# [Set exercise]
All lines from the one with "Continue the Blender" through the one with "# quay level", and only those, are to be reproduced exactly, both ends included.

+++ Working data

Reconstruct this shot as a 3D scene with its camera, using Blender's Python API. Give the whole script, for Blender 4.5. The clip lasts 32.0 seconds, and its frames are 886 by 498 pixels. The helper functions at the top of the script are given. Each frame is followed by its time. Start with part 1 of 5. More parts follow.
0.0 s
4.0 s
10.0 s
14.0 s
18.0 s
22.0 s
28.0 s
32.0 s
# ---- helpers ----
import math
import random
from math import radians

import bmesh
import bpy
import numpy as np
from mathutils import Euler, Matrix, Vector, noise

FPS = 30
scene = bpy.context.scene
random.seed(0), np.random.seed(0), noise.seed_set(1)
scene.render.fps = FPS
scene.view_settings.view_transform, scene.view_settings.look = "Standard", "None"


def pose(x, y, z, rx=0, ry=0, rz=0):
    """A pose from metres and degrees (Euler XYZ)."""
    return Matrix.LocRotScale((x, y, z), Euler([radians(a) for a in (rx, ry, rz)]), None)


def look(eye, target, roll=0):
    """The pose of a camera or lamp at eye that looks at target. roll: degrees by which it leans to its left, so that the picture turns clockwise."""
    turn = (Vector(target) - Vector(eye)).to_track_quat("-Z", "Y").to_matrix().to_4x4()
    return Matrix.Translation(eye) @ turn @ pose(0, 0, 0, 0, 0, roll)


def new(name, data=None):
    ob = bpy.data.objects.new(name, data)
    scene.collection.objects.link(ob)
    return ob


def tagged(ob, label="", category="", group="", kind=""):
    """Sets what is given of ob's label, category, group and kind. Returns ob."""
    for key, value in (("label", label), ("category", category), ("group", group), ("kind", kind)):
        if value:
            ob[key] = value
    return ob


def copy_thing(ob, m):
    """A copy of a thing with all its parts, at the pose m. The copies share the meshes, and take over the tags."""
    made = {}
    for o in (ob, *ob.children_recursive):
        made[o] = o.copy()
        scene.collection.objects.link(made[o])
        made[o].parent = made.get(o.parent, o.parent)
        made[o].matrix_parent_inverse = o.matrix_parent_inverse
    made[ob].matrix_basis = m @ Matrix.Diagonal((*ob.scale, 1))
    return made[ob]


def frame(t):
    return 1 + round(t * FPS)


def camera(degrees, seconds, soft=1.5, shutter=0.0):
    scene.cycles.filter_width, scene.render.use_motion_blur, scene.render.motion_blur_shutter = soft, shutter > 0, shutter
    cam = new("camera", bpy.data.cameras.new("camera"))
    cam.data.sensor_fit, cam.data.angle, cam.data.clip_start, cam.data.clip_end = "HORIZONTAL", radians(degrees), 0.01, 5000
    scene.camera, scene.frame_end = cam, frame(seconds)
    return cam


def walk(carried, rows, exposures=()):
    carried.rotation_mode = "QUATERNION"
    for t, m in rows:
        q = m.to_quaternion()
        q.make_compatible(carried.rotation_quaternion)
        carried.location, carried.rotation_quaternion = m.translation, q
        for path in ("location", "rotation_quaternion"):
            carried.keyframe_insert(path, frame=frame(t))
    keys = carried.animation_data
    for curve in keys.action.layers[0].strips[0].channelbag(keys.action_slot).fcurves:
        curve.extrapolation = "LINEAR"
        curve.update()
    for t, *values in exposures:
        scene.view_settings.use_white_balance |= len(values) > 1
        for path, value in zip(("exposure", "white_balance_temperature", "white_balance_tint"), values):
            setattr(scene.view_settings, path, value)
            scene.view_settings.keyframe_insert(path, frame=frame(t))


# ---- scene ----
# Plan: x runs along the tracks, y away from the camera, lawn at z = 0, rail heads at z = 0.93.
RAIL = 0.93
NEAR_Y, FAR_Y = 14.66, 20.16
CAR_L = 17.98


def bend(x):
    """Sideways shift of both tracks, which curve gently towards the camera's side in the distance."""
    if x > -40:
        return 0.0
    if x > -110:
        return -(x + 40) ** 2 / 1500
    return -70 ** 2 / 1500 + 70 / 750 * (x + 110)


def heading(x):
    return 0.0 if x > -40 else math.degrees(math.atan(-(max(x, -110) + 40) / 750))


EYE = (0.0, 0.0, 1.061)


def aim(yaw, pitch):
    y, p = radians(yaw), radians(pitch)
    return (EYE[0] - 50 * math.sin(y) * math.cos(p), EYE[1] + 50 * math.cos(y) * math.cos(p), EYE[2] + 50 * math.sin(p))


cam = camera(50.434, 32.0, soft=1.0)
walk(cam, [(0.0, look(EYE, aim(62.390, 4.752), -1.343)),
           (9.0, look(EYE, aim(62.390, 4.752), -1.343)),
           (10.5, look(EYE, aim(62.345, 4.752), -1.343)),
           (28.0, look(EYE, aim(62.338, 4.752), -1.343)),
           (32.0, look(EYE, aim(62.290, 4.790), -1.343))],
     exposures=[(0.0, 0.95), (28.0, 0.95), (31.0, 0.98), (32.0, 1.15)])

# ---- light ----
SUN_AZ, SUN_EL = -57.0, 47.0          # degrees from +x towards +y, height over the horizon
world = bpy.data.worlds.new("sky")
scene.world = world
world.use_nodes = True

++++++
+++ Working data

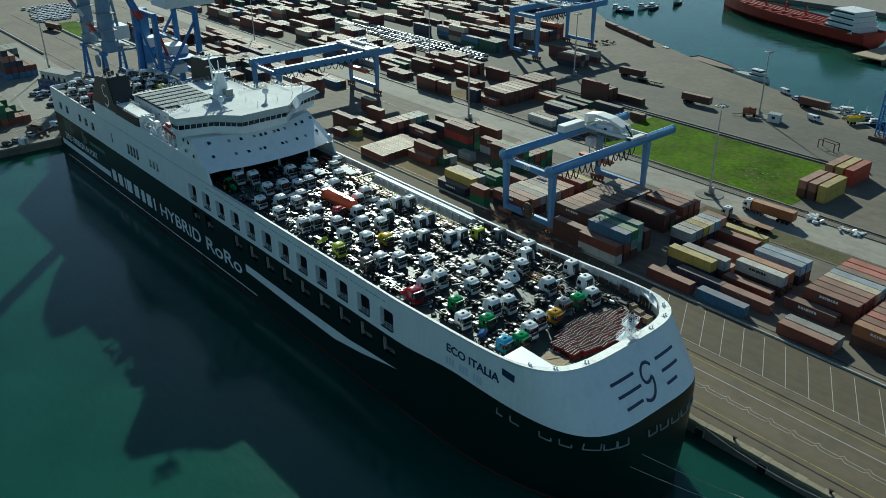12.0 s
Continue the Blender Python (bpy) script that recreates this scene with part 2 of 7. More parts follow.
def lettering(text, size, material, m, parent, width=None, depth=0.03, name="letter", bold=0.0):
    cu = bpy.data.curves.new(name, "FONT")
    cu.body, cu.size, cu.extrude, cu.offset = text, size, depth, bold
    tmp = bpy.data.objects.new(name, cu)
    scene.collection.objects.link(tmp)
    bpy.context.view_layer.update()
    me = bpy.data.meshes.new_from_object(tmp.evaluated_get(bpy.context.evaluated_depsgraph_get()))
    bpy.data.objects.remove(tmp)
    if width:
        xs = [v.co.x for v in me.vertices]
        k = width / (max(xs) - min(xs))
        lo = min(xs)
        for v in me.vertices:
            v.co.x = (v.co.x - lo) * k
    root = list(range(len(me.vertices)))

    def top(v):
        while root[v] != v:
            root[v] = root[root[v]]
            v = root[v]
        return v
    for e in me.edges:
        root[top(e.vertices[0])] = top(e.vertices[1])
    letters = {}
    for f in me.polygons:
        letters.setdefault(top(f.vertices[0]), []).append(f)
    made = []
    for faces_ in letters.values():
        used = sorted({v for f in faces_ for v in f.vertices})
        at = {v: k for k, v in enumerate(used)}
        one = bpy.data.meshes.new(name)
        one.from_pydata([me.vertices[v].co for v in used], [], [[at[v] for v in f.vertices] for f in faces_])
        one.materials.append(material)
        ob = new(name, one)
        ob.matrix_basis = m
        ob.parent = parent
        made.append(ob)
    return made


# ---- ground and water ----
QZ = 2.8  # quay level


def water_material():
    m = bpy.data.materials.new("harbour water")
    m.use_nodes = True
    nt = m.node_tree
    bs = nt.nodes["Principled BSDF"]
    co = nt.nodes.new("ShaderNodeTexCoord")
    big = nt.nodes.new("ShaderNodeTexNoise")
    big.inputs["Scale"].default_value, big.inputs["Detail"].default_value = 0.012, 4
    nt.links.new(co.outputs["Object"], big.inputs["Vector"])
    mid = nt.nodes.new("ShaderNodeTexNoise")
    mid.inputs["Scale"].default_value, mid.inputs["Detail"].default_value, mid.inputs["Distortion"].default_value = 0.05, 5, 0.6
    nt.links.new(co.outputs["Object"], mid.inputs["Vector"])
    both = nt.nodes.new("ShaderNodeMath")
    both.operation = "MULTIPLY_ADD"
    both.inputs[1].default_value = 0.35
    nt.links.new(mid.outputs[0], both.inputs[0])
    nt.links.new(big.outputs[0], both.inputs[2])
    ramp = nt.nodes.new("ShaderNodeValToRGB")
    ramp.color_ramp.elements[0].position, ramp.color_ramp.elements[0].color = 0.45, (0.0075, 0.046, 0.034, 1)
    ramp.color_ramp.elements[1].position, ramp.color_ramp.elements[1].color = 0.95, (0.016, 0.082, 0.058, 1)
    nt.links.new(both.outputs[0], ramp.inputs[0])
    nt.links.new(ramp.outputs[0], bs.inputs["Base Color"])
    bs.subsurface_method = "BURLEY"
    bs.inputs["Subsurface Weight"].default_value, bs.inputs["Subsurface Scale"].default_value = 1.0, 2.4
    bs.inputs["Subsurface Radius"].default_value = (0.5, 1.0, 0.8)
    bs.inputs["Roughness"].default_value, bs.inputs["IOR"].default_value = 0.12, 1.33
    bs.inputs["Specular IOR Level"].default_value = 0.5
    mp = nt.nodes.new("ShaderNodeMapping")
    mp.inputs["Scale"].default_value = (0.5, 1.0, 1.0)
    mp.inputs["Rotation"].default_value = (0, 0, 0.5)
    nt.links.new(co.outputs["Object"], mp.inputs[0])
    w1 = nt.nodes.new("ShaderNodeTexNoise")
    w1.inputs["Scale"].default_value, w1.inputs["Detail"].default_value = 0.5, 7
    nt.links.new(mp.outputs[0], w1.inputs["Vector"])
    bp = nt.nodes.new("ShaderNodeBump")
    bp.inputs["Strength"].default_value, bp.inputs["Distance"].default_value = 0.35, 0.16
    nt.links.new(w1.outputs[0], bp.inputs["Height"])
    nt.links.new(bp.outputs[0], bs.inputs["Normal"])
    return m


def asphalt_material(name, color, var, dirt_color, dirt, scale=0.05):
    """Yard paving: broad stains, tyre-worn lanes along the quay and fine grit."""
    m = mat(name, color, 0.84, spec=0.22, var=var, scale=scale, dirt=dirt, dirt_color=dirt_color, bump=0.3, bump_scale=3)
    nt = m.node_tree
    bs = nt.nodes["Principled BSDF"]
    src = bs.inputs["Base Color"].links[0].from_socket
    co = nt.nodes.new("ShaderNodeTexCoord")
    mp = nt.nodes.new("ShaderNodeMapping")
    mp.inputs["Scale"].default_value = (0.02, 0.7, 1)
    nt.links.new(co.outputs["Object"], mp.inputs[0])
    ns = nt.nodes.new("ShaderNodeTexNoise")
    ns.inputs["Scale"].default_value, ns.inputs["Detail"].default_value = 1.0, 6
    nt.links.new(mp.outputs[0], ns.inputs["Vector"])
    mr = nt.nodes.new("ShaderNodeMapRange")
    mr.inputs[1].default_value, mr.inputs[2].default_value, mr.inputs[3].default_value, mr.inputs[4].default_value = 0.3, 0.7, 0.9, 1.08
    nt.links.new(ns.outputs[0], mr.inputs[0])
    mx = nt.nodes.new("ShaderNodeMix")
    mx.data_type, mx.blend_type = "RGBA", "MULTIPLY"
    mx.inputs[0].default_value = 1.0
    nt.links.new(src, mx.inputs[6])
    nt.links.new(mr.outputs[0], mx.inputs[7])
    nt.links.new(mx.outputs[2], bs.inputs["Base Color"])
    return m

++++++

# [Completed task]
Continue the Blender Python (bpy) script that recreates this scene with part 2 of 7. More parts follow.
def lettering(text, size, material, m, parent, width=None, depth=0.03, name="letter", bold=0.0):
    cu = bpy.data.curves.new(name, "FONT")
    cu.body, cu.size, cu.extrude, cu.offset = text, size, depth, bold
    tmp = bpy.data.objects.new(name, cu)
    scene.collection.objects.link(tmp)
    bpy.context.view_layer.update()
    me = bpy.data.meshes.new_from_object(tmp.evaluated_get(bpy.context.evaluated_depsgraph_get()))
    bpy.data.objects.remove(tmp)
    if width:
        xs = [v.co.x for v in me.vertices]
        k = width / (max(xs) - min(xs))
        lo = min(xs)
        for v in me.vertices:
            v.co.x = (v.co.x - lo) * k
    root = list(range(len(me.vertices)))

    def top(v):
        while root[v] != v:
            root[v] = root[root[v]]
            v = root[v]
        return v
    for e in me.edges:
        root[top(e.vertices[0])] = top(e.vertices[1])
    letters = {}
    for f in me.polygons:
        letters.setdefault(top(f.vertices[0]), []).append(f)
    made = []
    for faces_ in letters.values():
        used = sorted({v for f in faces_ for v in f.vertices})
        at = {v: k for k, v in enumerate(used)}
        one = bpy.data.meshes.new(name)
        one.from_pydata([me.vertices[v].co for v in used], [], [[at[v] for v in f.vertices] for f in faces_])
        one.materials.append(material)
        ob = new(name, one)
        ob.matrix_basis = m
        ob.parent = parent
        made.append(ob)
    return made


# ---- ground and water ----
QZ = 2.8  # quay level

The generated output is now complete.